I've realized life here is inexplicable -- you have to experience it for yourself. I think people travel in search of answers; if you go somewhere really far away, and look back at your life, maybe you'll see things more clearly. That hasn't exactly happened to me yet. I haven't had any a-ha! moments, or times when everything suddenly makes sense, and traveling is definitely not always glamorous (i.e., China's public bathrooms), but I have felt the tiny kicks in a friend's enormous pregnant belly. I have learned to make dumplings with a friend's grandparents. I have even danced around like a turkey for kindergarten classes. Every memorable moment I've had in China is because I did something unexpected -- I said "yes" to an invitation; I listened to somebody when they need to talk; I took a chance and did something crazy.
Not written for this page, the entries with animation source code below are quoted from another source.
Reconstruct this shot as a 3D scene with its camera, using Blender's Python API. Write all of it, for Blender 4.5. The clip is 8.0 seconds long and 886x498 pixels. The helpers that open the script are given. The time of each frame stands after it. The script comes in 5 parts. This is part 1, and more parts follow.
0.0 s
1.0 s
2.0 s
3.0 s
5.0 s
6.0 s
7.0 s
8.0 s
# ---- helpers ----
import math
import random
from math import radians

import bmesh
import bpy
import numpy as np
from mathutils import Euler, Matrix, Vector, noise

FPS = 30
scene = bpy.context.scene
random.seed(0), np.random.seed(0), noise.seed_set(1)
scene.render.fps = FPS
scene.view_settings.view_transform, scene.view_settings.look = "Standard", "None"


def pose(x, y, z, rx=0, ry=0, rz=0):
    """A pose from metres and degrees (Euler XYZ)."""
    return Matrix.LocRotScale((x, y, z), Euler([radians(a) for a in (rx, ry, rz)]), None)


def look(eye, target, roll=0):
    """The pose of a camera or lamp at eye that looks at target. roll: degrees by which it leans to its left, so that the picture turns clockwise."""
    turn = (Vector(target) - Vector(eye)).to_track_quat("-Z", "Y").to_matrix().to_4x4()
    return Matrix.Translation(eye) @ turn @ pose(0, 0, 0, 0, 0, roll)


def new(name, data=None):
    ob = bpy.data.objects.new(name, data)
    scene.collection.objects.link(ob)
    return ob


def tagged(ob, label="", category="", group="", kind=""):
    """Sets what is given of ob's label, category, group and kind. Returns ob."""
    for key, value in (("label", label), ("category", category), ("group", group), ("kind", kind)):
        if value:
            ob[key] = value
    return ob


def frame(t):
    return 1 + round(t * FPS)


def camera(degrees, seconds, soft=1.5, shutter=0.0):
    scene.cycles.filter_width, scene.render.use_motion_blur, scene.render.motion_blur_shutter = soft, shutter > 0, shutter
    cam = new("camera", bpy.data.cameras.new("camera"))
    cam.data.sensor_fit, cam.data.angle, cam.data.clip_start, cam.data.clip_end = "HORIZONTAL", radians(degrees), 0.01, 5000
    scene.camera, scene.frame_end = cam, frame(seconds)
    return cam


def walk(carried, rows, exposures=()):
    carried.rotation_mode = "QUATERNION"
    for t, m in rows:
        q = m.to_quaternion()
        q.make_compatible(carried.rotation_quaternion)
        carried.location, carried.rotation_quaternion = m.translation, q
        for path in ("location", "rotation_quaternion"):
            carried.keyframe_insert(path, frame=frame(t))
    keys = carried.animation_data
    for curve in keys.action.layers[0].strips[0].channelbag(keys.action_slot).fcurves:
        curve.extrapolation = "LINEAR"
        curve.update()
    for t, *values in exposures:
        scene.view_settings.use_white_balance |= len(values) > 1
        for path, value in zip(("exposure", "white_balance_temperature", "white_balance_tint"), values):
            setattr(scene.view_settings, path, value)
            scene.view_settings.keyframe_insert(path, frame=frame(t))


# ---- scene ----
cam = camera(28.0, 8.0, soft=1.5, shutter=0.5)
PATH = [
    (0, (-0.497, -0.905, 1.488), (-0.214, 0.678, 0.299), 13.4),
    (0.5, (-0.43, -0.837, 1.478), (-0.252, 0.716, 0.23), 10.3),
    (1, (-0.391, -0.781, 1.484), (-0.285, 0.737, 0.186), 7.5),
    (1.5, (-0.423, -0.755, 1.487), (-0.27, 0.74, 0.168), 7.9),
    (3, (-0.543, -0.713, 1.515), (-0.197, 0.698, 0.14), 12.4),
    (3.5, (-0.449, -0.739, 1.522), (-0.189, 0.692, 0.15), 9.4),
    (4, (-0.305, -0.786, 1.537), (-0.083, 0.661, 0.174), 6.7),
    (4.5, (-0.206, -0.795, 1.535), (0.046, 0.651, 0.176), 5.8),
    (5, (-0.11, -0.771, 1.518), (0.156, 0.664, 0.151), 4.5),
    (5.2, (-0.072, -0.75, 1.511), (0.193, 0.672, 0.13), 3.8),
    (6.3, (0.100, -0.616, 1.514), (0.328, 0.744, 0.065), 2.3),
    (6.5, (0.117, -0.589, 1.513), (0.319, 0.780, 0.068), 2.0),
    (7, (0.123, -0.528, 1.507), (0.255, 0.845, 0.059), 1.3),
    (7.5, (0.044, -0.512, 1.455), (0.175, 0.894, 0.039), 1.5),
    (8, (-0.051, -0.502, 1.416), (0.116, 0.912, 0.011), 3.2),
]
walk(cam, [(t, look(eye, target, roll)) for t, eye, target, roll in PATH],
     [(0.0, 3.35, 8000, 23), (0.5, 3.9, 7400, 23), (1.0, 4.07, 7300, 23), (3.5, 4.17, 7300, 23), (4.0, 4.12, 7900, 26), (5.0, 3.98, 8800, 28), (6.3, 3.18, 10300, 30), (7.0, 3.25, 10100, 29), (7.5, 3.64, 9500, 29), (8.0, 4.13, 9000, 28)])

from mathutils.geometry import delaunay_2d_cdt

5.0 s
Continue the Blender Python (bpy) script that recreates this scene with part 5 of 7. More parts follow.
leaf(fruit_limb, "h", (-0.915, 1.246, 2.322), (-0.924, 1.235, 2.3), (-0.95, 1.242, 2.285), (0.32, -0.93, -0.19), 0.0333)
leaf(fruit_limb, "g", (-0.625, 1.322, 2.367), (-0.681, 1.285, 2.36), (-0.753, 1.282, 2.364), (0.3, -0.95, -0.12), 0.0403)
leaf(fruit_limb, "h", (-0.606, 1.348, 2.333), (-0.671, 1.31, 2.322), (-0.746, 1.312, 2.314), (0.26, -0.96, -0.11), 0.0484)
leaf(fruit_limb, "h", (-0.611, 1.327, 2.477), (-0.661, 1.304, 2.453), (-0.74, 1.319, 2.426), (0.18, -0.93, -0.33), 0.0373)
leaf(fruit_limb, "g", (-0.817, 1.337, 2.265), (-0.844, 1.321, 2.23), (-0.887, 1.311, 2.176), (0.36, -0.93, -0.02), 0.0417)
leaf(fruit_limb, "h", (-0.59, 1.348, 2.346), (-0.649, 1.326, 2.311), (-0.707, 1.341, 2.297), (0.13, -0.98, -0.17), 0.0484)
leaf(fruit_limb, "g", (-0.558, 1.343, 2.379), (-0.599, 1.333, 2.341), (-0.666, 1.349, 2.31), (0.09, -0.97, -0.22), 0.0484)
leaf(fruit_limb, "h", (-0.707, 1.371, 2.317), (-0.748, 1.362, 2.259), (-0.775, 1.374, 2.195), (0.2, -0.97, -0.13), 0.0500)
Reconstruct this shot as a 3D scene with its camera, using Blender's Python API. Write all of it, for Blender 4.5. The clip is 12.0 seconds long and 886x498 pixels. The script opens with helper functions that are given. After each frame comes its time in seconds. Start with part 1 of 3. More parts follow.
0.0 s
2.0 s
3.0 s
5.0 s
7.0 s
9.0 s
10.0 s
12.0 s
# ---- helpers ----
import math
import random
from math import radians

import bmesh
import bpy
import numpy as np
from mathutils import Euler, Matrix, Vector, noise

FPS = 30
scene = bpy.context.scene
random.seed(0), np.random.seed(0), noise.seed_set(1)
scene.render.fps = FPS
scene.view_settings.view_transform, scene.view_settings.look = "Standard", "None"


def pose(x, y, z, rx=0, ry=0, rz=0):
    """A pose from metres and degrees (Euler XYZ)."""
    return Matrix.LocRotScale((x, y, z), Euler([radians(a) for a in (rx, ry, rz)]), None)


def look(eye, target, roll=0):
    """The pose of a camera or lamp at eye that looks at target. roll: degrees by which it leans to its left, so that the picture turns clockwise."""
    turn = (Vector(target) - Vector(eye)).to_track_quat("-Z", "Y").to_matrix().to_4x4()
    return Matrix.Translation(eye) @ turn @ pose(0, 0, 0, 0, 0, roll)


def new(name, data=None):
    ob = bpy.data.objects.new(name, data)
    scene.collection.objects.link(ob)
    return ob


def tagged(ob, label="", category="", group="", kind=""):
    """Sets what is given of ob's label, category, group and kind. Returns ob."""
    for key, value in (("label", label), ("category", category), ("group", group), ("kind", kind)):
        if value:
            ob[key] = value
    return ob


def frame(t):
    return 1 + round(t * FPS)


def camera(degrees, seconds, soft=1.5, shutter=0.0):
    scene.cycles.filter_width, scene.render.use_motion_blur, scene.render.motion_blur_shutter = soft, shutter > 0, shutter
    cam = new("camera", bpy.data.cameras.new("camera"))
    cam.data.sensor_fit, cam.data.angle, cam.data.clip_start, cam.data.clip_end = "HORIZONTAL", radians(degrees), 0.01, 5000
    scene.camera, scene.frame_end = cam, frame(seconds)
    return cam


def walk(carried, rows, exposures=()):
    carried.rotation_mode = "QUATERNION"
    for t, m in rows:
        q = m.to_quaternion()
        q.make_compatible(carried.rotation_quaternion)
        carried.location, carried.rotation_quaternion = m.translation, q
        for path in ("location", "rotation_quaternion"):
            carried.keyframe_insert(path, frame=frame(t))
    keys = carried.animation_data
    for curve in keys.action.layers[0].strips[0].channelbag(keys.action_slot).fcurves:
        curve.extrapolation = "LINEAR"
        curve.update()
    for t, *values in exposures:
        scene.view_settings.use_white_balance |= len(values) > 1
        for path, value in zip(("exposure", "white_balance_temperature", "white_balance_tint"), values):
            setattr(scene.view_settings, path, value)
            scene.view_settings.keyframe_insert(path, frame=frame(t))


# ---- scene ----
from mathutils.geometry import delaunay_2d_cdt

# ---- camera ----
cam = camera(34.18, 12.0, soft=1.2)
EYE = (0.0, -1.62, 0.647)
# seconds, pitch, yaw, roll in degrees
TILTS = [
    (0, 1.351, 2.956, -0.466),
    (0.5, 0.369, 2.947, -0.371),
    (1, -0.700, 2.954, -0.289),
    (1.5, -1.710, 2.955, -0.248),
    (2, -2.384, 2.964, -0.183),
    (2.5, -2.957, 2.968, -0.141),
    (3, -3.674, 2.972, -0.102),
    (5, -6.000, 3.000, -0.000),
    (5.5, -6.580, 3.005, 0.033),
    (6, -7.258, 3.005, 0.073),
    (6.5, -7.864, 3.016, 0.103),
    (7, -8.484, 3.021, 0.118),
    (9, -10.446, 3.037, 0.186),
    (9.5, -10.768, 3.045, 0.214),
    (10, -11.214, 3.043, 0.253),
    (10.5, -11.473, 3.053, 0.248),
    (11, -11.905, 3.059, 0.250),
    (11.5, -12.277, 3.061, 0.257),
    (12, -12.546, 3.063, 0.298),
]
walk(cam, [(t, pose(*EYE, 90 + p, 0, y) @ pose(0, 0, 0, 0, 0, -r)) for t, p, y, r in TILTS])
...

Whether you quit your first job, or move across the country, or even, fall in love, not planning is the greatest thing you can do for yourself because it lets your imagination run wild. If you have everything figured out at 24-years-old, there is something terribly wrong with you. Most of the time, I feel more lost than I ever have. I have more questions and less answers and I'll be honest -- it scares the hell out of me. It is okay not to know where you will be in five years, or even in a month -- that's life.

Not knowing makes people do crazy things (like move to China), but, if you can stick out the chaos long enough, eventually, things begin to look familiar again and that question mark of a degree will look less threatening. Even if you have to take a detour from your grand plan, when the dust does clear, you probably won't feel as lost.